Despite scaling up the level of financing to SMEs, there remains an existence of a large financing gap, including greater accessibility to the banks’ financing and other alternatives of funding instruments such as fundraising from the capital market. It is estimated that MSMEs’ financing gap was RM290bil in 2022.

Amongst the reasons that led to the intertwined impacts on MSMEs finance gap are the characteristics embedded in MSMEs, asymmetric information flows and market infrastructure and the banks’ lending behaviour in terms of credit scoring and stringent loan valuation and criteria relative to non-banks.

Banks are reluctant to lend to small businesses given the innate features of MSMEs and market failure.

The nature and business operation characteristics of SMEs render loans to them as risky lending and hence, facing relatively higher credit constraints as the lack of high value collaterals impose high transaction and monitoring costs on banks.

The perception of risk lending to MSMEs is due to a limited track record in delivering decent returns on investment to investors, lack of better internal and external controls, lack of financial expertise and few tangible assets to offer as security.

Despite the capital market offering the fundraising platform to MSMEs and MTCs, they face issues and challenges such as high costs of fundraising (professional fees and compliance expenses), low awareness and lack of readiness to utilise capital market financing options.

Limited access and investment restrictions to MSMEs, giving rise to liquidity and exit concerns and the lack of credible and transparent information was amongst the issues cited by investors investing in MSMEs via participation in the capital market.

The lack of supporting infrastructure for MSMEs and MTCs investments has resulted in difficulty in facilitating or promoting private market deals and trade sales.

The financing difficulties of MSMEs have long been a worldwide phenomenon. The World Bank has assessed the finance gap in developing countries and the results showed that 65 million enterprises, or 40% of formal MSMEs in developing countries, have an unmet financing need of US$5.2 trillion every year.

The SC’s roadmap aims to grow the MSMEs and MTCs capital market fundraising by seven times, from RM6.3bil in 2023 to RM40bil in 2028, an increase of a 46% compounded annual growth rate over the next five years.
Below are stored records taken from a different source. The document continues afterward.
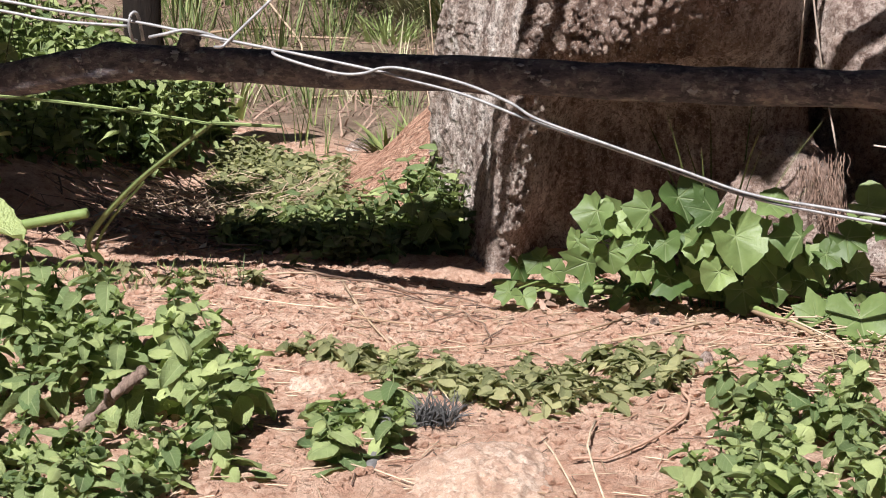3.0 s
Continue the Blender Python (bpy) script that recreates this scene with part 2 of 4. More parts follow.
def tube(line, radius, sides=8, rough=0.0, seed=0.0, flat=1.0):
    """Vertices and faces of a rod along the line; radius: a number or a function of 0..1."""
    verts, faces = [], []
    n = len(line)
    up = Vector((0.13, 0.21, 0.97))
    for i, c in enumerate(line):
        d = (line[min(i + 1, n - 1)] - line[max(i - 1, 0)]).normalized()
        a = d.cross(up)
        if a.length < 0.2:
            a = d.cross(Vector((1, 0, 0)))
        a.normalize()
        b = d.cross(a)
        r = radius(i / max(1, n - 1)) if callable(radius) else radius
        for k in range(sides):
            w = 2 * math.pi * k / sides
            q = r
            if rough:
                o = a * math.cos(w) + b * math.sin(w)
                s = c * 1.0 + o * r
                q = r * (1 + rough * fbm(s.x * 14 + seed, s.y * 14, s.z * 14))
            verts.append(c + a * (q * math.cos(w)) + b * (q * flat * math.sin(w)))
    for i in range(n - 1):
        for k in range(sides):
            k2 = (k + 1) % sides
            faces.append((i * sides + k, i * sides + k2, (i + 1) * sides + k2, (i + 1) * sides + k))
    faces.append(tuple(range(sides))[::-1])
    faces.append(tuple((n - 1) * sides + k for k in range(sides)))
    return verts, faces


class Pile:
    """Gathers many small shapes into one mesh."""

    def __init__(self):
        self.v, self.f, self.uv = [], [], []

    def add(self, verts, faces, uvs=None):
        o = len(self.v)
        self.v += list(verts)
        self.f += [tuple(i + o for i in f) for f in faces]
        self.uv += list(uvs) if uvs is not None else [(0.5, 0.5)] * len(verts)

    def mesh(self, name, material, smooth=True):
        return mesh_of(name, self.v, self.f, material, smooth, self.uv)


def step(a, b, x):
    t = min(1.0, max(0.0, (x - a) / (b - a)))
    return t * t * (3 - 2 * t)


# ---- ground ----
def ground_height(x, y):
    """The lie of the land: a bank towards the path, a hollow by the rocks, mud behind."""
    z = 0.092 * (-y if y > -1.7 else 1.7) if y < 0 else -0.085 * min(y, 1.4)
    z += 0.10 * step(-0.50, -0.95, x) * step(-0.30, 0.15, y) * (1 - step(0.9, 1.6, y))
    z += 0.185 * math.exp(-((x + 0.20) / 0.15) ** 2 - ((y - 0.62) / 0.28) ** 2)
    z += 0.012 * math.exp(-((x + 0.075) / 0.07) ** 2 - ((y + 0.075) / 0.05) ** 2)
    z += 0.7 * step(2.9, 4.6, y)
    z += 0.07 * math.exp(-((x + 1.15) / 0.22) ** 2 - ((y - 2.95) / 0.15) ** 2)
    z += 0.010 * math.exp(-((x - 0.03) / 0.11) ** 2 - ((y + 0.02) / 0.08) ** 2)
    near = 1 - step(3.0, 6.0, abs(x) + abs(y))
    z += near * (0.018 * fbm(x * 3.1, y * 3.1, 0.3, 3) + 0.006 * fbm(x * 17, y * 17, 4.0, 3))
    if abs(x) < 1.1 and -1.5 < y < 1.0:
        z += 0.0030 * fbm(x * 62, y * 62, 1.0, 3, 0.75)
    return z


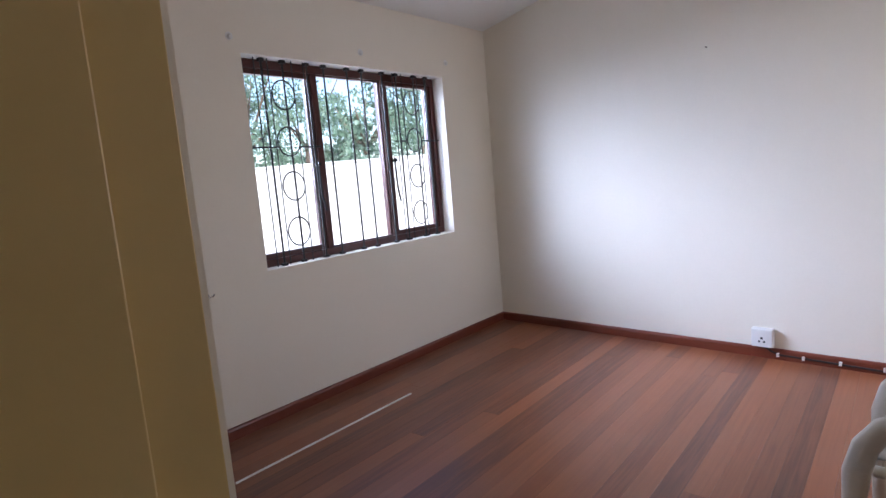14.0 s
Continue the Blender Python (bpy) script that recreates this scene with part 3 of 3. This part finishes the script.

This represents up to 20% financing to be sourced from the capital market.

Capital market financing complements the traditional banks’ finance to fill the void in MSMEs and MTCs growth capital gap at specific stages in their business development and expansion life cycle.

Capital market financing is best suited for newer, innovative and fast-growing companies, with a higher risk-return profile or the associated profit patterns are often difficult to forecast.

It is, therefore, necessary to broaden the range of alternative financing instruments available to MSMEs and MTCs, which are particularly important for startups, high-growth and innovative SMEs.

The roadmap encompasses nine strategies and 36 initiatives identified under three approaches (regulatory and product innovation, market infrastructure and capacity building).

It is estimated that approximately 15,000 to 28,000 MSMEs and MTCs have the potential to raise financing through the capital market.

Addressing the issues and challenges as well as the gaps faced by MSMEs and MTCs as well as investors are crucial to serve financing needs of MSMEs and MTCs sourced from the capital market.

Hence, we concur that a whole-of-nation approach with the SC as a custodian of the roadmap, in coordination and collaboration with the key partners from ministries, agencies, stakeholders and capital market intermediaries is essential to achieve the outcome.

MSMEs and MTCs must have strategic vision and scale up the quality of their startups business plans, investment propositions, management skills and governance, entrepreneurial skills and capabilities, which are a key prerequisite to tapping the capital market’s financing.

It is not about increasing their awareness and knowledge as well as understanding of the financing instruments, instead, the capital market intermediaries have to support MSMEs and MTCs in developing a strategic pathway to business financing at the different stages of the life cycle – the advantages, costs and risks implied, and what are the appropriate instruments to balance between the debt and equity finance.

The lack of “investor readiness” presents one of the major impediments for young entrepreneurs and starters.

We have to work on four dimensions of readiness (technology, market, management and financial readiness), focusing on improving the capabilities of the management team, a clear description of the vision within the business plan and a clear exit strategy for the investor.

The regulatory framework is a key enabler for the supply of financing instruments. The challenge for the policymakers and regulators is to design and implement effective regulation, which balances between investors’ protection and supporting financing channels for MSMEs and MTCs.

This involves the engineering of investible products and financing instruments to meet the appetite for high returns by financiers and investors while MSMEs and MTCs have accessed capital market financing.

Lee Heng Guie is Socio-Economic Research Centre executive director. The views expressed here are the writer’s own.